[Records with scene code]
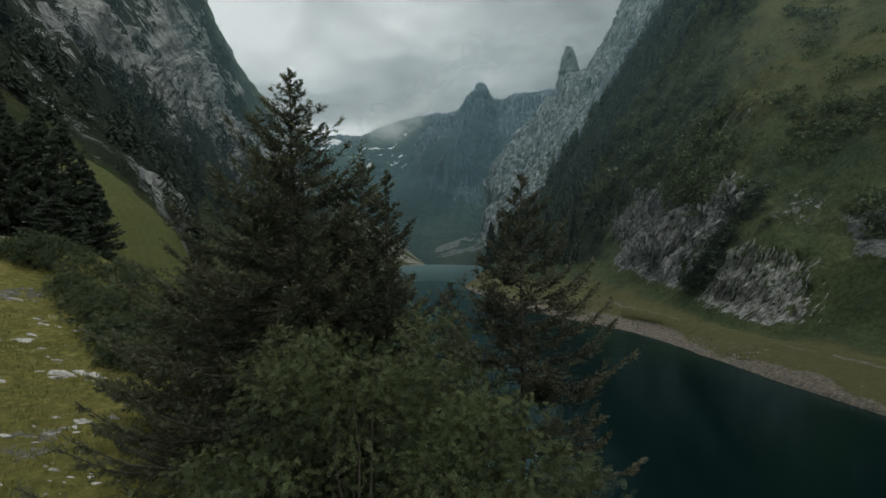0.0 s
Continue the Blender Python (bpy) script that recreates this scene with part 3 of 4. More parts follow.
def hill(x, y):
    """Height of the near meadow and its bank above the lake."""
    x, y = np.asarray(x, float), np.asarray(y, float)
    s = np.interp(y, SHORE_Y, SHORE_X) - x
    p = np.stack([x, y, 0 * x], -1)
    return np.interp(s, BANK_S, BANK_Z) + 0.13 * np.clip(y - 32, 0, 24) * sstep(15, 30, s) + 0.12 * np.clip(-22 - x, 0, 60) + 12.0 * sstep(2, 17, s) * sstep(70, 89, y) - 0.9 * np.clip(y - 93, 0, 60) + 0.9 * fbm(p / 14, 4, 5) * sstep(0, 12, s) + 0.12 * fbm(p / 1.7, 3, 8)


def build_hill():
    x, y = np.meshgrid(np.linspace(-75, 40, 180), np.linspace(-60, 140, 230))
    z = hill(x, y)
    s = np.stack([x, y, z], -1)
    st = np.interp(y, SHORE_Y, SHORE_X) - x
    rock = np.clip(sstep(0.55, 0.95, fbm(s / 6, 4, 15)) * 0.55, 0, 1)
    gravel = 1 - sstep(1.5, 4, st)
    # dark undergrowth below the near trees, with their shade painted into its colour
    ob = sheet("meadow_ground", s, M_HILL, {"rock": rock, "gravel": gravel, "lush": 0.85 * sstep(52, 68, y), "heath_shade": 0.14 * sstep(58, 72, y) + 0.04 + 0.6 * sstep(-10, -4, x + 0.6 * (y - 15) + 2.0 * fbm(s / 5, 3, 17)) * sstep(2, 12, y) * (1 - sstep(3, 9, x)) * (1 - sstep(50, 62, y))})
    tagged(ob, "sloping yellow-green alpine meadow dropping to the lake", "meadow", kind="structure")


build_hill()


# ---------------------------------------------------------------- trees
def tubes(paths, radii, sides):
    """Tapered tubes along paths (n, k, 3) with radii (n, k)."""
    n, k, _ = paths.shape
    d = np.gradient(paths, axis=1)
    d /= np.linalg.norm(d, axis=2, keepdims=True) + 1e-9
    ref = np.where(np.abs(d[..., 2:3]) > 0.9, np.array([1.0, 0, 0]), np.array([0, 0, 1.0]))
    a = np.cross(d, ref)
    a /= np.linalg.norm(a, axis=2, keepdims=True) + 1e-9
    b = np.cross(d, a)
    t = np.arange(sides) / sides * 2 * np.pi
    v = paths[:, :, None] + radii[:, :, None, None] * (a[:, :, None] * np.cos(t)[:, None] + b[:, :, None] * np.sin(t)[:, None])
    i = np.arange(n * k * sides).reshape(n, k, sides)
    f = np.stack([i[:, :-1], np.roll(i, -1, 2)[:, :-1], np.roll(i, -1, 2)[:, 1:], i[:, 1:]], -1).reshape(-1, 4)
    return v.reshape(-1, 3), f


def slivers(base, way, length, width, rng):
    """One thin pointed blade at each base along way."""
    n = len(base)
    side = np.cross(way, rng.normal(size=(n, 3)))
    side /= np.linalg.norm(side, axis=1, keepdims=True) + 1e-9
    v = np.stack([base - side * width[:, None], base + side * width[:, None], base + way * length[:, None]], 1)
    return v.reshape(-1, 3), np.arange(3 * n).reshape(n, 3)


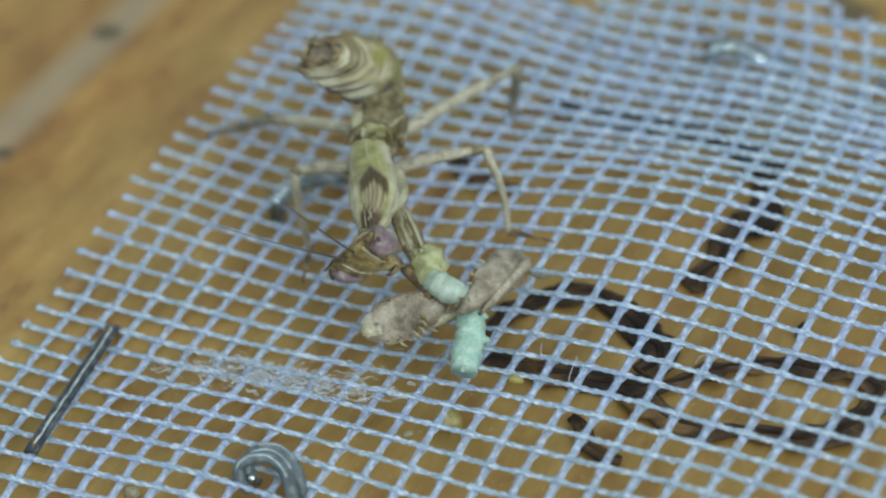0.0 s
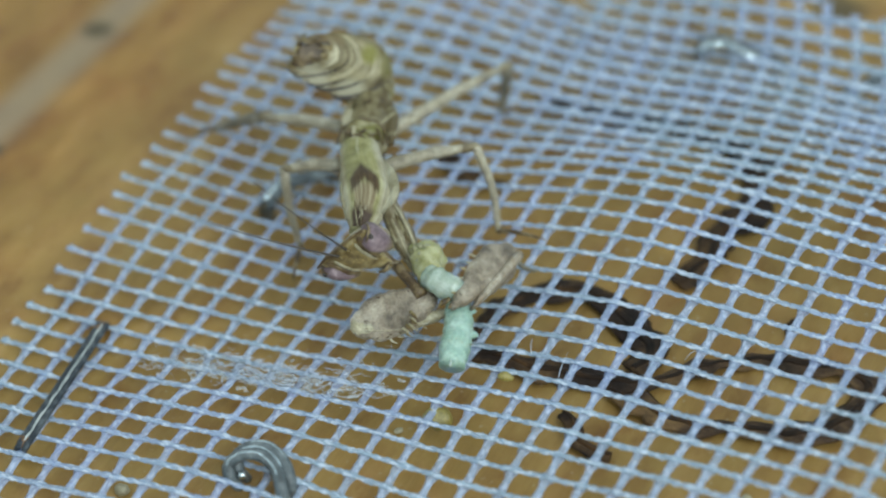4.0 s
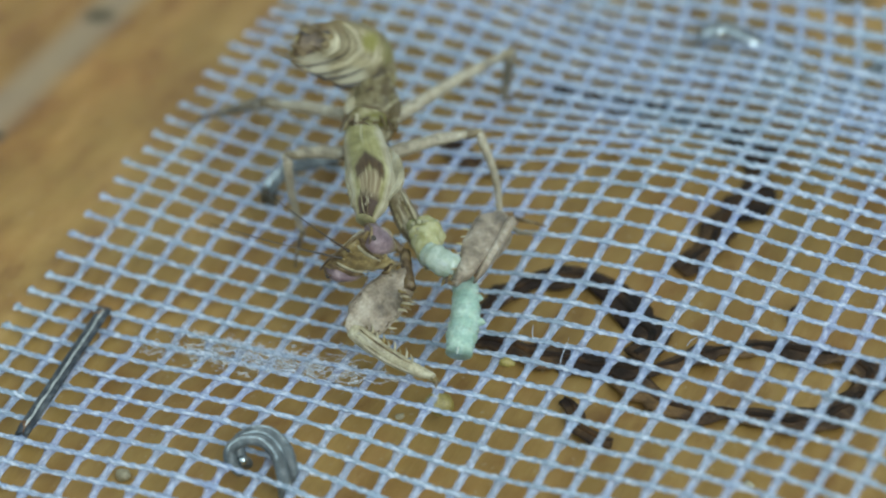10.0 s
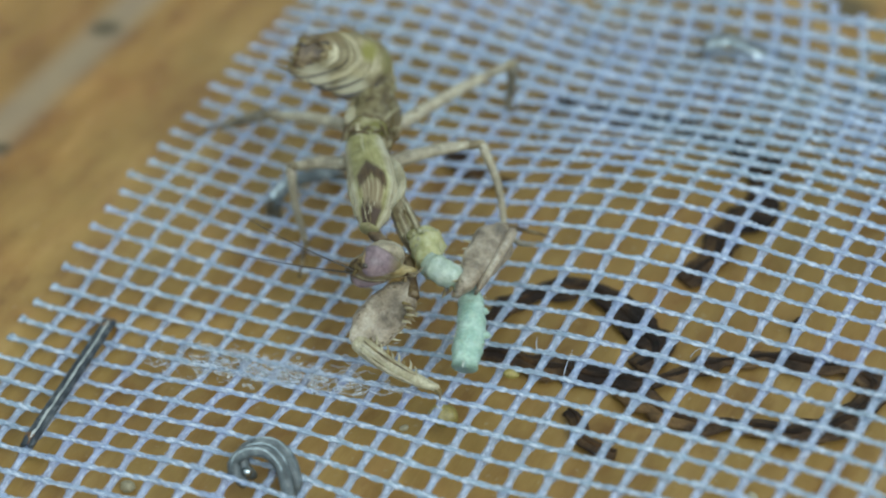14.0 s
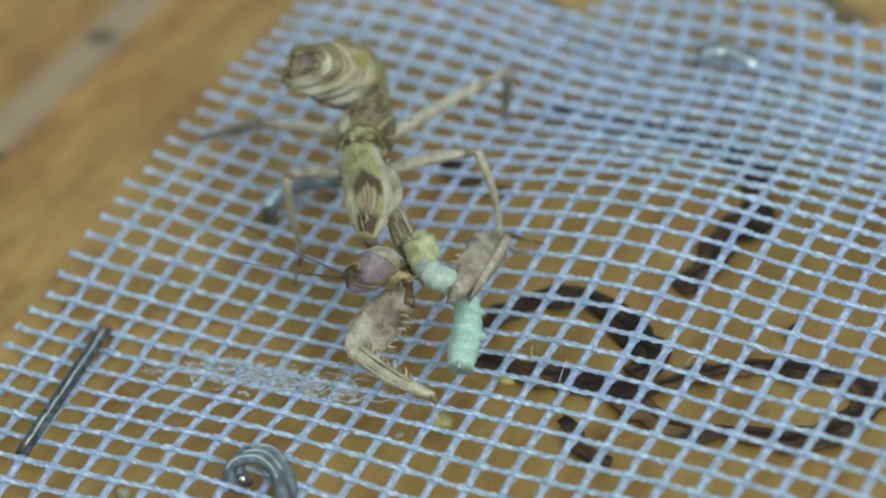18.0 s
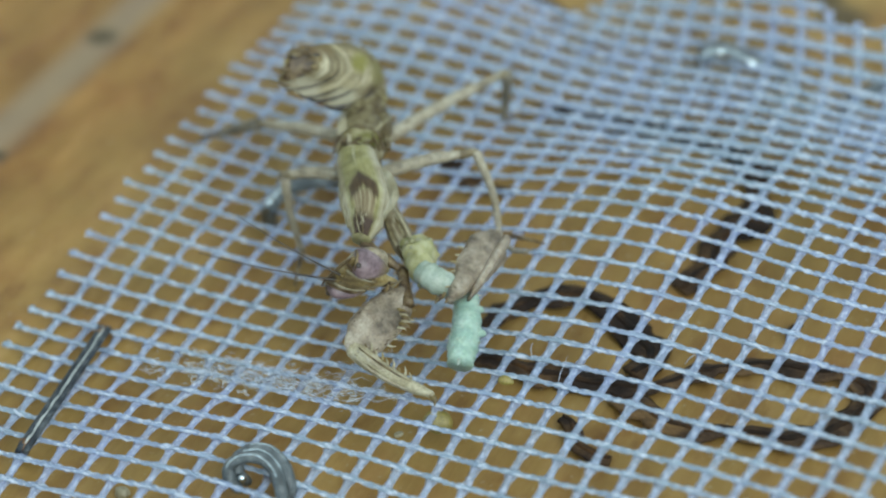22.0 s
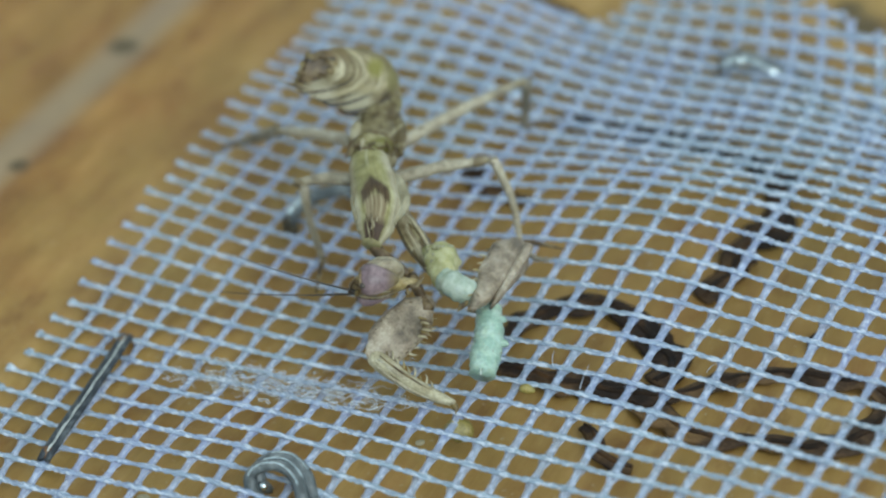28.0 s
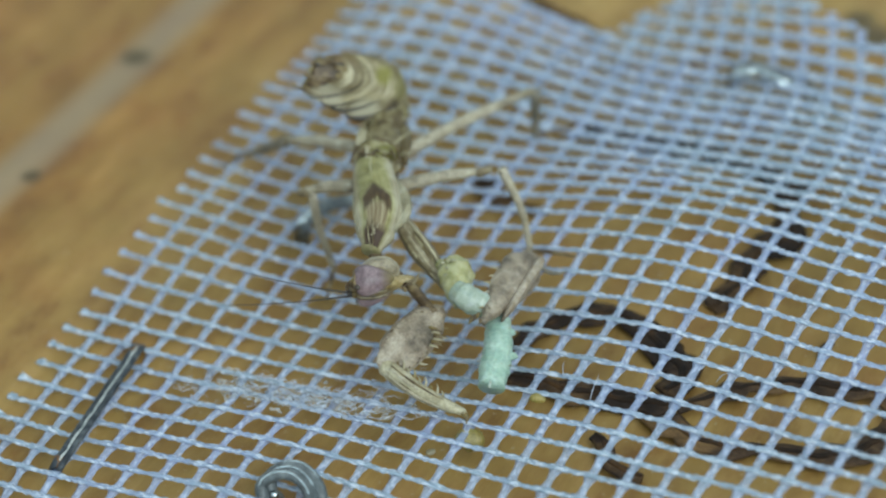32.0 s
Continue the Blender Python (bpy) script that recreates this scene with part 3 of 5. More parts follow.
# abdomen: curled up over the back, its tip turned forward; overlapping rings round a hollow tip
ABD = rel([(-5.04, 14.55, 7.60), (-5.72, 16.04, 7.60), (-6.07, 16.69, 8.10), (-6.53, 16.81, 8.84), (-6.83, 16.08, 9.47), (-7.44, 15.43, 10.03), (-8.03, 14.92, 10.40), (-8.59, 14.42, 10.65)])
ACROSS = (0.9, 1.0, 1.12, 1.32, 1.6, 1.42, 1.18, 0.78)
UPWARD = (0.7, 0.85, 1.2, 1.6, 1.62, 1.38, 1.12, 0.8)
TRAIL = (0.0, 0.0, 0.1, 0.3, 0.7, 1.1, 1.3, 0.9)


def abd_at(w, a, grow=1.0):
    """A point of the abdomen's skin: w runs from base to tip, a round it; its underside trails to a point."""
    i = min(int(w), 6)
    f = w - i
    s = f * f * (3 - 2 * f)
    mid = ABD[i] * (1 - f) + ABD[i + 1] * f
    ra, rb, tr = (q[i] * (1 - s) + q[i + 1] * s for q in (ACROSS, UPWARD, TRAIL))
    c, n = math.cos(a), math.sin(a)
    low = max(0.0, -n) ** 2
    q = VIEW_RIGHT * (ra * c - tr * low) + VIEW_UP * (rb * n) - VIEW_OUT * (0.25 * ra * c)
    return mid + q * grow


def abd_skin(bm, ws, grows, sides=30, rough=0.0):
    rings = []
    uv = bm.loops.layers.uv.new("along_and_round")
    for w, g in zip(ws, grows):
        ring = []
        for s in range(sides):
            q = abd_at(w, 2 * math.pi * s / sides, g) - ABD[0]
            ring.append(bm.verts.new(q + noise.noise_vector(q * 2.1) * rough))
        rings.append(ring)
    for k in range(len(rings) - 1):
        for s in range(sides):
            f = bm.faces.new((rings[k][s], rings[k][(s + 1) % sides], rings[k + 1][(s + 1) % sides], rings[k + 1][s]))
            for loop, (w, n) in zip(f.loops, ((ws[k], s), (ws[k], s + 1), (ws[k + 1], s + 1), (ws[k + 1], s))):
                loop[uv].uv = (w, 4 * abs(n / sides - 0.5))
    return rings


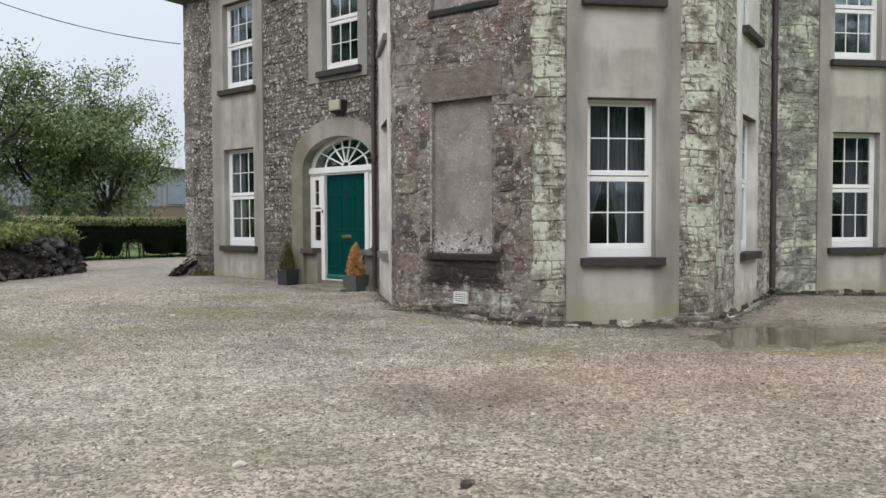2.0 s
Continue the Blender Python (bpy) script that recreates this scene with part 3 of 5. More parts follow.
def build_puddle():
    bm = bmesh.new()
    zs = gz(3.7, 10.9) + 0.028
    n = 64
    ring = []
    for k in range(n):
        a = 2 * math.pi * k / n
        r = 1.0 + 0.25 * noise.noise(Vector((math.cos(a) * 1.6, math.sin(a) * 1.6, 4)))
        dx, dy = 2.3 * r * math.cos(a), 1.15 * r * math.sin(a)
        ring.append(bm.verts.new((3.7 + dx * 0.96 - dy * 0.2, 10.95 + dy + dx * 0.22, zs)))
    bm.faces.new(ring)
    tagged(finish(bm, "water", M_WATER), "shallow brown puddle lying on the gravel", "puddle", kind="structure")


build_puddle()

# ---- the house: its walls stand on this outline, seen from the forecourt west to east ----
CORNERS = [(-6.235, 20.935), (-1.495, 16.195), (-1.35, 13.38), (0.52, 11.78), (3.30, 11.80), (6.24, 14.95), (9.26, 14.95), (11.0, 16.85)]
BACK = [(13.0, 24.0), (6.0, 29.5), (-0.6, 26.6)]
TOP = 7.45
Z0, Z1, Z2, Z3 = 1.05, 3.37, 4.79, 6.85   # sill tops and lintels of the two storeys


def frame_of(a, b, z=0.0):
    d = (Vector(b) - Vector(a)).normalized()
    return Matrix(((d.x, -d.y, 0, a[0]), (d.y, d.x, 0, a[1]), (0, 0, 1, z), (0, 0, 0, 1)))


def slab(length, z0, z1, y0, y1, holes=()):
    """An upright slab with rectangular openings (u0, u1, z0, z1) that go right through it."""
    us = sorted({0.0, length} | {h[0] for h in holes} | {h[1] for h in holes}) if not isinstance(length, tuple) else sorted(set(length) | {h[0] for h in holes} | {h[1] for h in holes})
    zs = sorted({z0, z1} | {h[2] for h in holes} | {h[3] for h in holes})
    bm = bmesh.new()
    vs = {}

    def v(i, j, k):
        if (i, j, k) not in vs:
            vs[i, j, k] = bm.verts.new((us[i], (y0, y1)[k], zs[j]))
        return vs[i, j, k]

    def solid(i, j):
        if not (0 <= i < len(us) - 1 and 0 <= j < len(zs) - 1):
            return False
        cu, cz = (us[i] + us[i + 1]) / 2, (zs[j] + zs[j + 1]) / 2
        return not any(h[0] < cu < h[1] and h[2] < cz < h[3] for h in holes)

    for i in range(len(us) - 1):
        for j in range(len(zs) - 1):
            if not solid(i, j):
                continue
            bm.faces.new((v(i, j, 0), v(i + 1, j, 0), v(i + 1, j + 1, 0), v(i, j + 1, 0)))
            bm.faces.new((v(i, j, 1), v(i, j + 1, 1), v(i + 1, j + 1, 1), v(i + 1, j, 1)))
            if not solid(i - 1, j):
                bm.faces.new((v(i, j, 0), v(i, j + 1, 0), v(i, j + 1, 1), v(i, j, 1)))
            if not solid(i + 1, j):
                bm.faces.new((v(i + 1, j, 0), v(i + 1, j, 1), v(i + 1, j + 1, 1), v(i + 1, j + 1, 0)))
            if not solid(i, j - 1):
                bm.faces.new((v(i, j, 0), v(i, j, 1), v(i + 1, j, 1), v(i + 1, j, 0)))
            if not solid(i, j + 1):
                bm.faces.new((v(i, j + 1, 0), v(i + 1, j + 1, 0), v(i + 1, j + 1, 1), v(i, j + 1, 1)))
    return bm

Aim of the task
Say, as a single number and nothing more, how many lines of the entries contain the word "this".

Response to the task
4